Right now, the core of the NBN network is well designed for scale - as the vast majority of it is reasonably centralized to the POIs, using standardized equipment that can be upgraded to suit. The major problem is that the last mile for roughly 40% of the network’s users is choked. Early plans, which may not be currently active, showed that nodes were utilizing 1Gbps SFPs rather than 10 or even 100, which would dramatically and pointlessly congest those nodes over the first 5 years. This is an easy and reasonably inexpensive fix, but the wider problem is sorting out a longer term last mile solution.
Fixed Wireless and Satelite were always challenging solutions for rural and regional users, but the issue was complicated by the lack of effective scalability. Both technologies are expensive and restrictive by design, they are primarily used as redundant links rather than primary, and scream of an “it would be fine for now” scenario. While it is possible that technology will improve, the upgrade and replication process is far more expensive down the track. In most regional cases, extending fibre or using traditional 4G technology would have been a much better, and easily scalable option. Very remote locations could then be carefully evaluated on a case-by-case basis.
On top of this, a lack of technology sharing with existing providers, both public and private, force NBN Co to overbuild infrastructure where it isn’t required. Most areas that sit on Fixed Wireless were done mainly for cost-effectiveness rather than a particular lack of suitability for fixed line. Most Australian towns tend to build housing around a city center, which tends to house the local telephone exchange. Converting this exchange to what would effectively be a large node would negate the need for Fixed Wireless and setup the town for the next 30-40 years. This has already been the design in a number of NBN enabled Tasmanian towns and others around the rest of the states.

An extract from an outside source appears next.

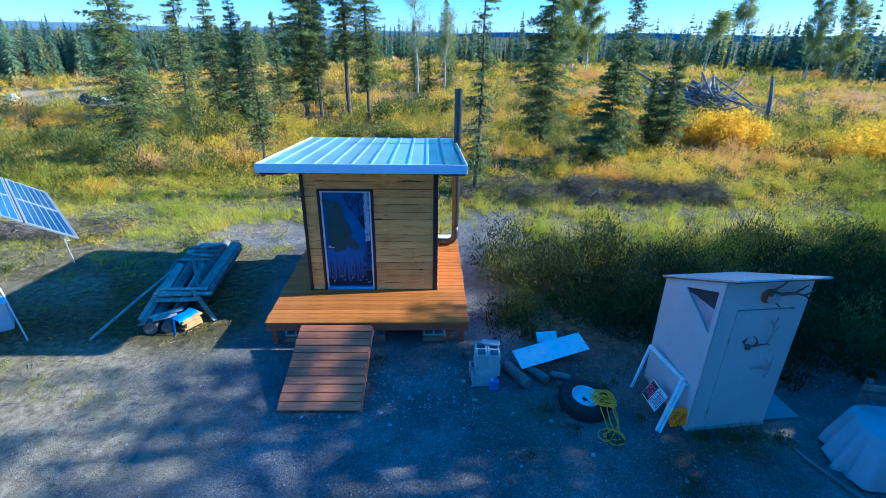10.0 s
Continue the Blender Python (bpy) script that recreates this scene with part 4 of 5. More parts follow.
for xa, ya, xb, yb, zz, wd in ((-5.45, 8.10, -5.72, 9.30, 0.235, 0.10), (-5.60, 8.95, -5.86, 10.40, 0.245, 0.12), (-5.25, 9.10, -5.62, 10.60, 0.255, 0.07), (-5.10, 9.20, -5.42, 10.75, 0.245, 0.09), (-5.66, 9.30, -5.92, 10.9, 0.20, 0.08)):
    lumber((xa, ya, zz), (xb, yb, zz + 0.02), wd, 0.03, WEATHERED, GREY, (0.2 * math.sin(ya * 3), 0, 1))
lumber((-4.58, 9.02, 0.315), (-4.86, 11.42, 0.32), 0.09, 0.05, LOG, "long dark slab edge under a wide grey plank", (0.6, 0, 1))
log((-5.35, 9.0, 0.20), (-5.72, 11.62, 0.21), 0.10, LOG, "long grey log in the middle of a lumber pile", "logs in the pile")
log((-5.05, 9.2, 0.19), (-5.36, 11.7, 0.22), 0.11, LOG, "long grey log in the middle of a lumber pile", "logs in the pile")


def build_pole():
    b = Build()
    b.tube([(0, 0, 0), (0.15, 1.3, 0.12), (0.34, 2.66, 0.24)], [0.03, 0.028, 0.022], 10)
    tagged(part("pole", b, WEATHERED, m=pose(-6.19, 7.73, land(-6.19, 7.73) + 0.03)), "long thin grey pole leaning on a lumber pile", "pole")


build_pole()


def build_stump_piece():
    rng = random.Random(3)
    sp = thing("split_log", pose(-4.60, 8.19, 0.03, 0, 0, -28) @ Matrix.Scale(0.88, 4), "layered split orange log end beside a lumber pile", "log")
    for k in range(6):
        b = Build()
        b.box((0.17 - 0.008 * k + rng.uniform(-0.02, 0.02), 0.42 + rng.uniform(-0.08, 0.05), 0.045), (0, 0, 0), None, 0.010)
        b.v = [(px + 0.012 * noise.noise(Vector((px * 30, py * 30, k))), py + 0.02 * noise.noise(Vector((px * 25, k, py * 20))), pz) for px, py, pz in b.v]
        part("slab", b, FRESH, sp, "", pose(rng.uniform(-0.015, 0.015), 0.02 + rng.uniform(-0.03, 0.03), 0.03 + 0.05 * k, rng.uniform(-2, 2), rng.uniform(-5, 5), rng.uniform(-5, 5)))
    b = Build()
    pts, faces = [], []
    nx, ny = 8, 7
    for j in range(ny):
        for i in range(nx):
            x, y = -0.2 + 0.36 * i / (nx - 1), -0.22 + 0.46 * j / (ny - 1)
            z = 0.315 + 0.035 * noise.noise(Vector((x * 9, y * 9, 1))) - (0.9 * max(0, abs(x + 0.02) - 0.12) if True else 0) - (0.5 * max(0, -0.16 - y))
            pts.append((x, y, z))
    faces = [(j * nx + i, j * nx + i + 1, (j + 1) * nx + i + 1, (j + 1) * nx + i) for j in range(ny - 1) for i in range(nx - 1)]
    b.add(pts, faces)
    b.plank((-0.03, -0.24, 0.27), (0.0, -0.30, -0.06), 0.075, 0.006, (0, -1, 0.2), 0.001)
    tagged(part("tarp_scrap", b, BLUE_TARP, m=pose(-4.66, 8.17, 0.045, 0, 0, -26) @ Matrix.Diagonal((0.72, 0.88, 0.88, 1)), smooth=True), "scrap of bright blue tarp draped over a split log", "tarp")


build_stump_piece()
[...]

Finally, throttling traffic is very rarely a good solution to limiting traffic use by users. Users will inevitably be less satisfied with their connections as a whole and will dispute the method in which this network is policed and metered. Net Neutrality works on a performance level as well as a political one (freedom of information as it were) because it requires less stress on packet examination. Charging users for different types of traffic, as opposed to caching or unmetering it, simply forces users to find effective workarounds, such as using VPNs or other tools that effectively slow down networks and create more discomfort overall.